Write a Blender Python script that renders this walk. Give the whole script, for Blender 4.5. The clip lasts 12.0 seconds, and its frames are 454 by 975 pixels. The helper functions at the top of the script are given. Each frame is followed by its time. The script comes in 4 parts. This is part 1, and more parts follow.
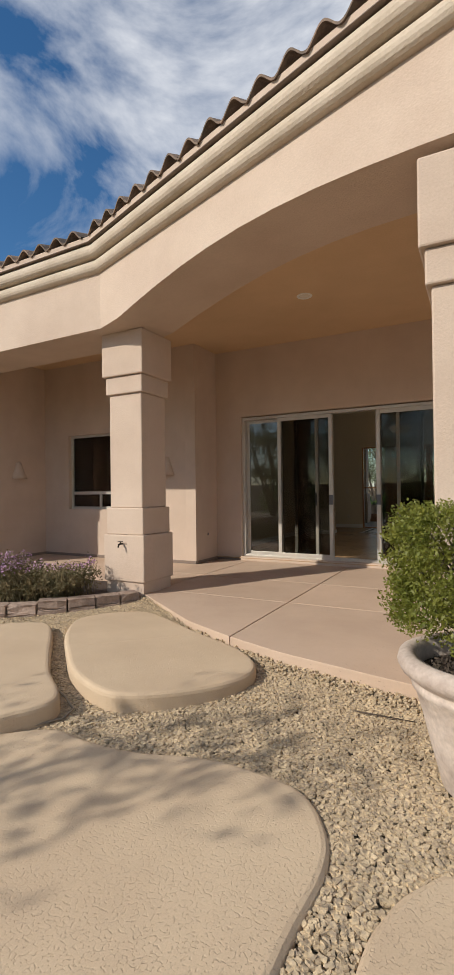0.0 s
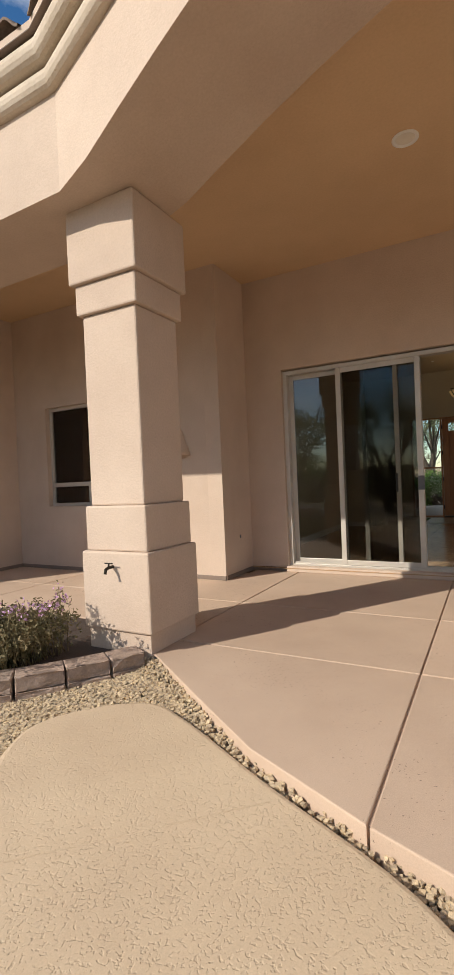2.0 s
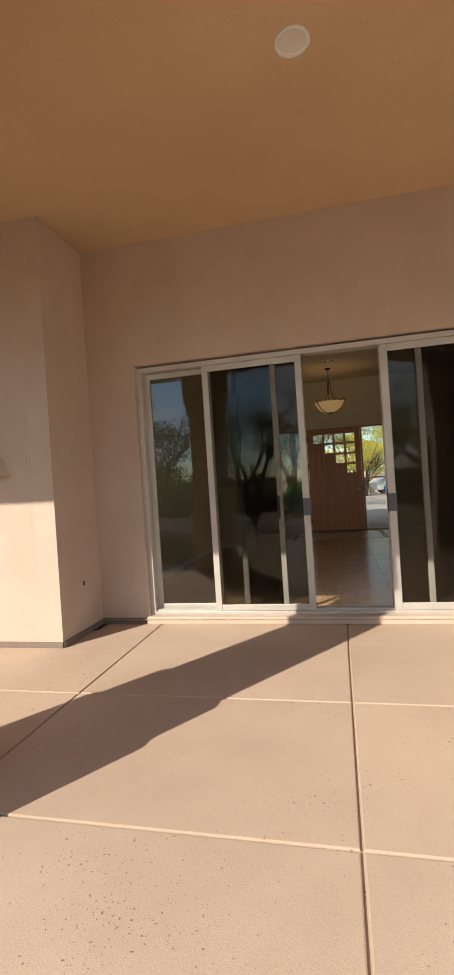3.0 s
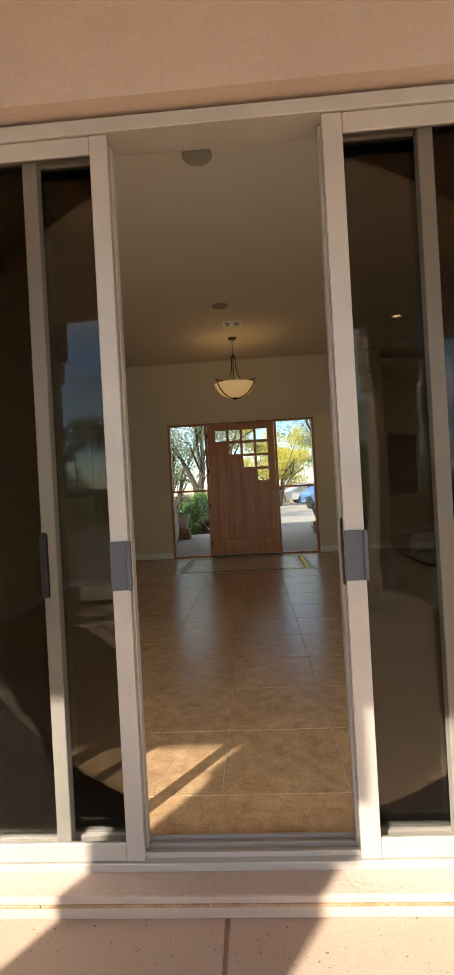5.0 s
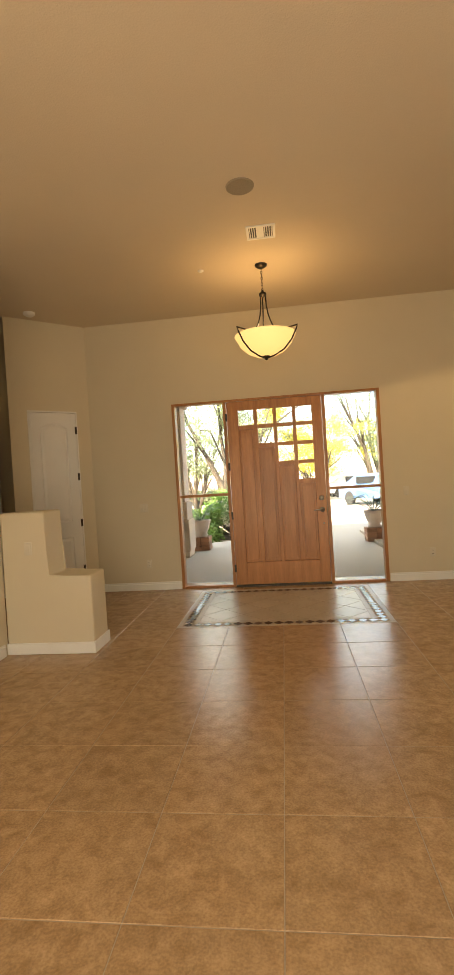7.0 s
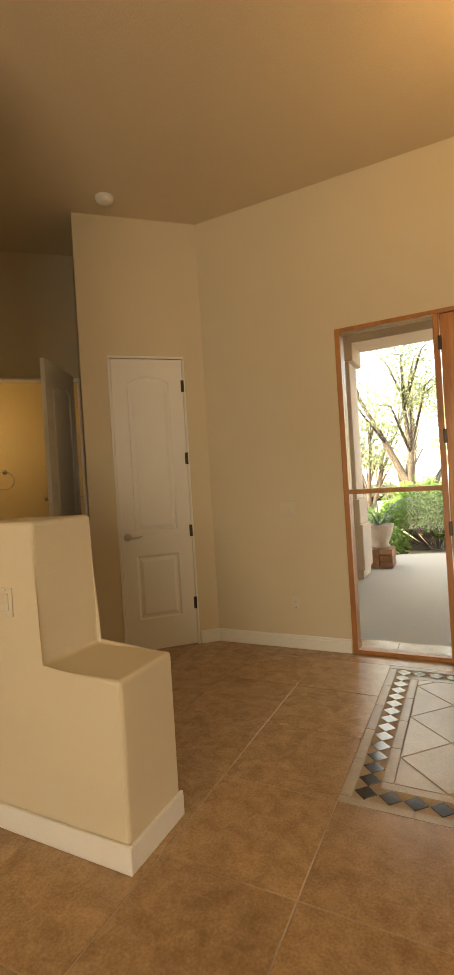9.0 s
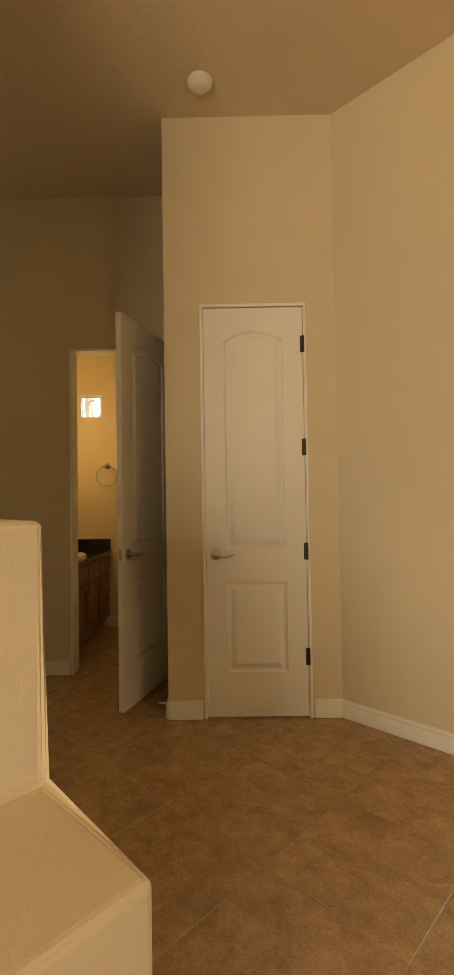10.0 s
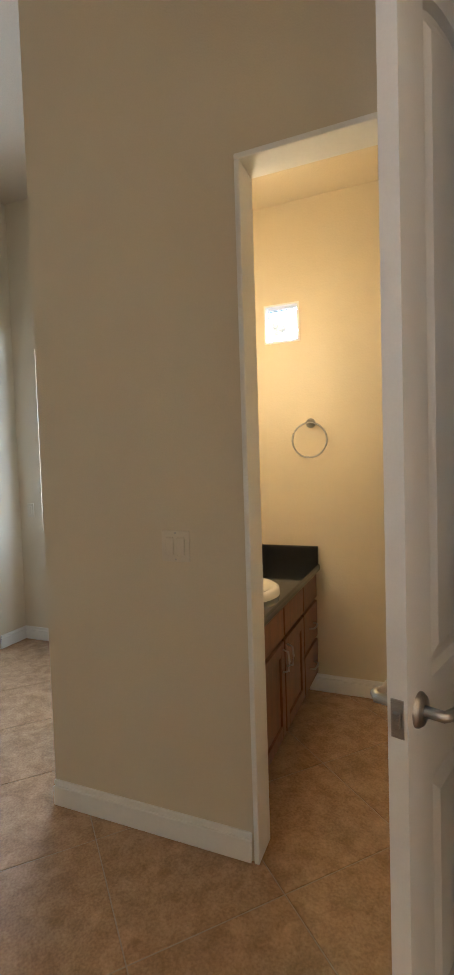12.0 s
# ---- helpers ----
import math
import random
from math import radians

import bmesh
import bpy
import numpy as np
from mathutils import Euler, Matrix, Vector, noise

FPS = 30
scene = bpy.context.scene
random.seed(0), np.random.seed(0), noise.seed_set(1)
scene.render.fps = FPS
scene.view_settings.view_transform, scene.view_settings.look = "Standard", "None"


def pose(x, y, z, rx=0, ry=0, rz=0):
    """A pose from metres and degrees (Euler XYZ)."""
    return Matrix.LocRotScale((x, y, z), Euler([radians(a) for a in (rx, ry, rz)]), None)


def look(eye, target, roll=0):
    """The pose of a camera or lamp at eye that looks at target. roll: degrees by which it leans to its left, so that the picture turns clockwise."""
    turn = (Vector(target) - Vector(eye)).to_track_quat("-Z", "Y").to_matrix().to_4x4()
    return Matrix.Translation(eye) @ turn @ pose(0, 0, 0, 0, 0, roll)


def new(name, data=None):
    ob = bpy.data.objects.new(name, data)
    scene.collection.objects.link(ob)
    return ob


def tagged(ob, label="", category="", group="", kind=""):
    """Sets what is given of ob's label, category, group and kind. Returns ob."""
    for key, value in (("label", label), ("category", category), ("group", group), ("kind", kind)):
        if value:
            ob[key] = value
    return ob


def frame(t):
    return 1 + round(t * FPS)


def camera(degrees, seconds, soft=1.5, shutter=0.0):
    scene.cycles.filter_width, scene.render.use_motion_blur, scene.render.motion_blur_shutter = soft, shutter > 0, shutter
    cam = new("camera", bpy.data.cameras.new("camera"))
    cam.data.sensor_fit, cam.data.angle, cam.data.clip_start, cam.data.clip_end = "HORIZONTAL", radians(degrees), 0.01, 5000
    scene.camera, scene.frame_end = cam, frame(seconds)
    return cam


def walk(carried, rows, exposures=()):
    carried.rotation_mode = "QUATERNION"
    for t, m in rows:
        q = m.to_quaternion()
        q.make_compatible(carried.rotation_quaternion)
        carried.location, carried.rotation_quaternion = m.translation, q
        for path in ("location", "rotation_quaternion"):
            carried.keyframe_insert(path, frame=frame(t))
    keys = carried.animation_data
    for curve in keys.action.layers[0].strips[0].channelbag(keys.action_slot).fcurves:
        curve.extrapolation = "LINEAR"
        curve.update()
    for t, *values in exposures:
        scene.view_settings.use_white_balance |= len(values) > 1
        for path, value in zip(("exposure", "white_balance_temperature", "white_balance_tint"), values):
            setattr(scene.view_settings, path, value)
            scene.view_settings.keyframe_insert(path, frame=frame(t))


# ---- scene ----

=====

AIM OF THE TASK:
What is the number of lines that hold the string "Euler"? Give it alone.

RESULT OF THE EXERCISE:
3